Caíram em cima do Severino porque deu aquilo que os colunistas políticos e assemelhados classificaram de "ultimato" ao presidente da República, a propósito da reforma ministerial que todos queriam, menos o próprio Lula.
Evidente que ele prestou um imenso, um inesperado benefício aos nossos costumes. Violentou a regra de ouro da tradição que predomina na luta política: abriu o jogo, disse abertamente o que queria, revelou seu preço. Fez tudo, enfim, o que todos de alguma forma fazem, mas veladamente, por baixo do pano e por cima de um palavrório que, este sim, mascara ou esconde o interesse pessoal na pílula dourada do bem público.
Pena que só haja um Severino no alto escalão da vida nacional. Quando se fala em sanear as instituições, em dar transparência às ações do poder, aparece afinal alguém "transparente", através do qual todos ficamos sabendo o que já sabíamos mas fazíamos de conta que não sabíamos.
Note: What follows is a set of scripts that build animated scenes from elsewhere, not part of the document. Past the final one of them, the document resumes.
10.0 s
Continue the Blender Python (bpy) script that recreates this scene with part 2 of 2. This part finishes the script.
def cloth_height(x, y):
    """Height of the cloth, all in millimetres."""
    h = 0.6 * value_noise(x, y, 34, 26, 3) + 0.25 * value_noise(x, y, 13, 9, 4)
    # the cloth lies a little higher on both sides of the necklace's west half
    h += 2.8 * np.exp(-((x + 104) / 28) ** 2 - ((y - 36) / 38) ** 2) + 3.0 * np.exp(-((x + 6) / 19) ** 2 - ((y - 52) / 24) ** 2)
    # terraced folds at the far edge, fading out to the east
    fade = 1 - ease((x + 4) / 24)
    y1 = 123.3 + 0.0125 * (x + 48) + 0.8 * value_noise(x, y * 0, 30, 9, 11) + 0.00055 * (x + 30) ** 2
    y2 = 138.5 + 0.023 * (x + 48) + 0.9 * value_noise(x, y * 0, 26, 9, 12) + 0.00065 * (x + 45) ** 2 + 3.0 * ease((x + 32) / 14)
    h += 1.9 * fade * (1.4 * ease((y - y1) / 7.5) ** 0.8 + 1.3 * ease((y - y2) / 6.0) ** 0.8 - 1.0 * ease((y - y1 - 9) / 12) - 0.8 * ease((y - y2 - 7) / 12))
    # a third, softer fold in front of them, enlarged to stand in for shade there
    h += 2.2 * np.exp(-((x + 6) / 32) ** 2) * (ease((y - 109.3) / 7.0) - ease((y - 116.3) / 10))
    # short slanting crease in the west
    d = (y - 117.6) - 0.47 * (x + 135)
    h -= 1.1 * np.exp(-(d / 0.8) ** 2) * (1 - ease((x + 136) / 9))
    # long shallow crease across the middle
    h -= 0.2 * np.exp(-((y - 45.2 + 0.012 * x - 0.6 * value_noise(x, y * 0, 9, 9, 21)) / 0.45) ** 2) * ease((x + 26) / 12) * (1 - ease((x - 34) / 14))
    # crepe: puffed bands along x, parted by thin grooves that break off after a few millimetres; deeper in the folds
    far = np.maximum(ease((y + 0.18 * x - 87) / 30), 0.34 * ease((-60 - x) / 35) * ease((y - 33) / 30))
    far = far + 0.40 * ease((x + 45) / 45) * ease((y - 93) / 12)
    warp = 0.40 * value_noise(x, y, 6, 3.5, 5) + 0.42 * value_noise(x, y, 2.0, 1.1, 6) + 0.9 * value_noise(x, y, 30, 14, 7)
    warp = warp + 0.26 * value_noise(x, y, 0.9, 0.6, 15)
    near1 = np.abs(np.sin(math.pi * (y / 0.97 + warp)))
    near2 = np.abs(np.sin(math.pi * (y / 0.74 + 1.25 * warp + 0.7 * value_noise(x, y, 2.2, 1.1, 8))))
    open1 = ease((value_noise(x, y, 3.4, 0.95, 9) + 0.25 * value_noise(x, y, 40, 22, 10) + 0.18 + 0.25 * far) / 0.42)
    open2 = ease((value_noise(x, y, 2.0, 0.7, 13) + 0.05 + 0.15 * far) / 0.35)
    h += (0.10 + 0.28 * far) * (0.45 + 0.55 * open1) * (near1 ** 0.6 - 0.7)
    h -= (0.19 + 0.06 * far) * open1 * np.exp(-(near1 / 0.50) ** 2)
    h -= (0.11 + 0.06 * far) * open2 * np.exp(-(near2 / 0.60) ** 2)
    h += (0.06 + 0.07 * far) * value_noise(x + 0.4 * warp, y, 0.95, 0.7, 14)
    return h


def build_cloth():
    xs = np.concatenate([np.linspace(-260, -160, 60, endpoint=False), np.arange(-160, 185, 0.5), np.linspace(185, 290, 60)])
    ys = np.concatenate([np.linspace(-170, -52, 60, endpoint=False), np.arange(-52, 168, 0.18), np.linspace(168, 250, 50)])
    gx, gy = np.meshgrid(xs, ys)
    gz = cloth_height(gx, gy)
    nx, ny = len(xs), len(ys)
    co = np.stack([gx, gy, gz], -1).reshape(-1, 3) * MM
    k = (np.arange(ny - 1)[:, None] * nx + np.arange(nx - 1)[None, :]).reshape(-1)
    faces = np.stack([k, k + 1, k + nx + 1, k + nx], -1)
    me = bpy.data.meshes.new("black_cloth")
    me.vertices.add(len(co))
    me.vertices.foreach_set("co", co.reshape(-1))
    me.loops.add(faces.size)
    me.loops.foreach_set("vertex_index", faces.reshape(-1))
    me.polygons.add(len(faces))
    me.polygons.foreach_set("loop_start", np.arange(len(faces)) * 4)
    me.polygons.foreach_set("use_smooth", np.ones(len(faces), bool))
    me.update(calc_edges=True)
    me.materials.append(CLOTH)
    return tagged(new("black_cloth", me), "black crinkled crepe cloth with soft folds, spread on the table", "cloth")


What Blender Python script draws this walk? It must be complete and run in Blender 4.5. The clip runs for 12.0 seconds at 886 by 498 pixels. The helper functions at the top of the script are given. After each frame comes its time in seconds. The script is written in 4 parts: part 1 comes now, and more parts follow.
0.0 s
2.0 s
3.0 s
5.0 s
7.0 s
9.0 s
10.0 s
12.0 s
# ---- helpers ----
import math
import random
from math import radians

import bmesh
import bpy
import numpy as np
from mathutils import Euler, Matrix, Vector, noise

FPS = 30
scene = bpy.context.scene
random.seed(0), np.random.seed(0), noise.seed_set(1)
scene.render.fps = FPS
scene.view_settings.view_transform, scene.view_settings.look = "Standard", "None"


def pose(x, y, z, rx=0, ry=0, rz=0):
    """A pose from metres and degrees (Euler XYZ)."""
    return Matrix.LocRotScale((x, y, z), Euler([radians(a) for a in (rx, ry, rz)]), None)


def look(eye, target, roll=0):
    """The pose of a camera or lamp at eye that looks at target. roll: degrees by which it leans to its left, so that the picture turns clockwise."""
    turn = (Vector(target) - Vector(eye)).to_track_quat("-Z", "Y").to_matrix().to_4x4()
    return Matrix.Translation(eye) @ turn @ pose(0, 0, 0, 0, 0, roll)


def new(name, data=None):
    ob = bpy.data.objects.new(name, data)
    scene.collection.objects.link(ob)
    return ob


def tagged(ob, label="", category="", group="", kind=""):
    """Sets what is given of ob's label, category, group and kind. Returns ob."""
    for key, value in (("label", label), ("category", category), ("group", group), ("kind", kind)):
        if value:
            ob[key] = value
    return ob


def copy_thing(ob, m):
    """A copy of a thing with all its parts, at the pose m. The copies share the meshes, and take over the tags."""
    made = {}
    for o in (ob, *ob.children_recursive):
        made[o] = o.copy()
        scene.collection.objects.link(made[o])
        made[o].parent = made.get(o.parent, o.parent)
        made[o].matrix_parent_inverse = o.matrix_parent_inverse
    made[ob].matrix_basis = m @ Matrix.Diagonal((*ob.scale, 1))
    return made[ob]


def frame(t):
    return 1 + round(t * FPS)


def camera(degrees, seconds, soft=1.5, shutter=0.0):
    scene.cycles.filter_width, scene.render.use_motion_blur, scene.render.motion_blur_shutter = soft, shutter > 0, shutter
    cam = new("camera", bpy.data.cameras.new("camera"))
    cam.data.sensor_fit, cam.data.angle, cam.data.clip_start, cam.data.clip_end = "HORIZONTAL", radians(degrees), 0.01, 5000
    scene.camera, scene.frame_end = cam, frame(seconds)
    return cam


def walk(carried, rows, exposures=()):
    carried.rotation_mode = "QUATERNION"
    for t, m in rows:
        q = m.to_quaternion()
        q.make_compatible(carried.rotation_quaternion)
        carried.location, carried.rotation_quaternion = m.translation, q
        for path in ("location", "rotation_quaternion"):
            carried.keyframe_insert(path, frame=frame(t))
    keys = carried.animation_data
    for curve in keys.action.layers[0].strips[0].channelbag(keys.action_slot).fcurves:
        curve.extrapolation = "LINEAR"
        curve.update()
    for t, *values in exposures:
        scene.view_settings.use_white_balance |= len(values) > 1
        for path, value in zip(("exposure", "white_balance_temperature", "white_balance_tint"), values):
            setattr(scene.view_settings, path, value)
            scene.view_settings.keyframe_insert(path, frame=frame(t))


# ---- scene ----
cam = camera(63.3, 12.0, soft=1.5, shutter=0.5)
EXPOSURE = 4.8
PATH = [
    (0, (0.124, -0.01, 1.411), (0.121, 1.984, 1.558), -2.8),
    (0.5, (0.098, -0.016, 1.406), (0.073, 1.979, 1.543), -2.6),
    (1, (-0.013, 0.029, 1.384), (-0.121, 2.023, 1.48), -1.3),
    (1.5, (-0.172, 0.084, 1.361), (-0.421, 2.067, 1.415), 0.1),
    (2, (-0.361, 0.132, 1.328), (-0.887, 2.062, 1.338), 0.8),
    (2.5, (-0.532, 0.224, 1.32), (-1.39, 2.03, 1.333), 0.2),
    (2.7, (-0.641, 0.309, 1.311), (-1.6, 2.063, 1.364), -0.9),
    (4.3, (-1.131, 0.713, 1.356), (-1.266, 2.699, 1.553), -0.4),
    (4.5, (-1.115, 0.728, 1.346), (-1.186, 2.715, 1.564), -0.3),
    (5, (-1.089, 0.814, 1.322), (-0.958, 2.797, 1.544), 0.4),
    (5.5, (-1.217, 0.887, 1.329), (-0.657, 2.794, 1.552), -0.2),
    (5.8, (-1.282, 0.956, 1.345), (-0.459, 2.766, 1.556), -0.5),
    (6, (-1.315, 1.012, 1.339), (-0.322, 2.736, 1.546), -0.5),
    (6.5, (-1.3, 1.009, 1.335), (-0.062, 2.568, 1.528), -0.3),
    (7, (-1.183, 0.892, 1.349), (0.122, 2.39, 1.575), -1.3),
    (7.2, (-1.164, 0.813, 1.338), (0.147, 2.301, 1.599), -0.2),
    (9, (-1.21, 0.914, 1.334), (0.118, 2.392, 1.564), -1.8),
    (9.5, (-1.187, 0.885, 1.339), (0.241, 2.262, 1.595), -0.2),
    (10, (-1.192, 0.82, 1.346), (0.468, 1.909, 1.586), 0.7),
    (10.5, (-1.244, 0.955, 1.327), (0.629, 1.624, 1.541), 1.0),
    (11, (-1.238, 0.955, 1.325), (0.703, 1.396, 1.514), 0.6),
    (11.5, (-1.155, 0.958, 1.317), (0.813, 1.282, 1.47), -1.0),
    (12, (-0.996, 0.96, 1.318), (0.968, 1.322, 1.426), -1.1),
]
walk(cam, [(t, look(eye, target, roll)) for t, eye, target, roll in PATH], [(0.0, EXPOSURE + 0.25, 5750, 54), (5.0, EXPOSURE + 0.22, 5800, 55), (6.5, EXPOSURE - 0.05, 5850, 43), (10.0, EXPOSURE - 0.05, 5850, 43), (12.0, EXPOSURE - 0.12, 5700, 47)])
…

Seria bom que Severino continuasse assim, escancarando para a nação a realidade que aprova ou desaprova pleitos, cargos, verbas, a logística da vida pública em sua crueza. Em todo o episódio, quem mais ficou furioso com o "ultimato" do Severino não foram o presidente, os candidatos ao ministério -nenhum deles tinha a certeza de que era mesmo candidato. Melado o jogo, todos continuaram onde estavam, potencialmente fortalecidos para nova rodada.
Mais indignados ficaram os entendidos nos fastos políticos. Todos participam do faz-de-conta que prevalece nos bastidores. Pior: dos bastidores é que eles vivem e progridem, cada qual procurando saber mais e melhor do "in", dos intestinos do poder.
Severino mostrou que eles estavam "off". Nenhum deles poderia imaginar um lance de tal transparência. Mais dois Severinos, e os cronistas especializados poderão se dedicar ao turfe, onde cada cavalo é transparente como o Severino, querendo ganhar cada páreo.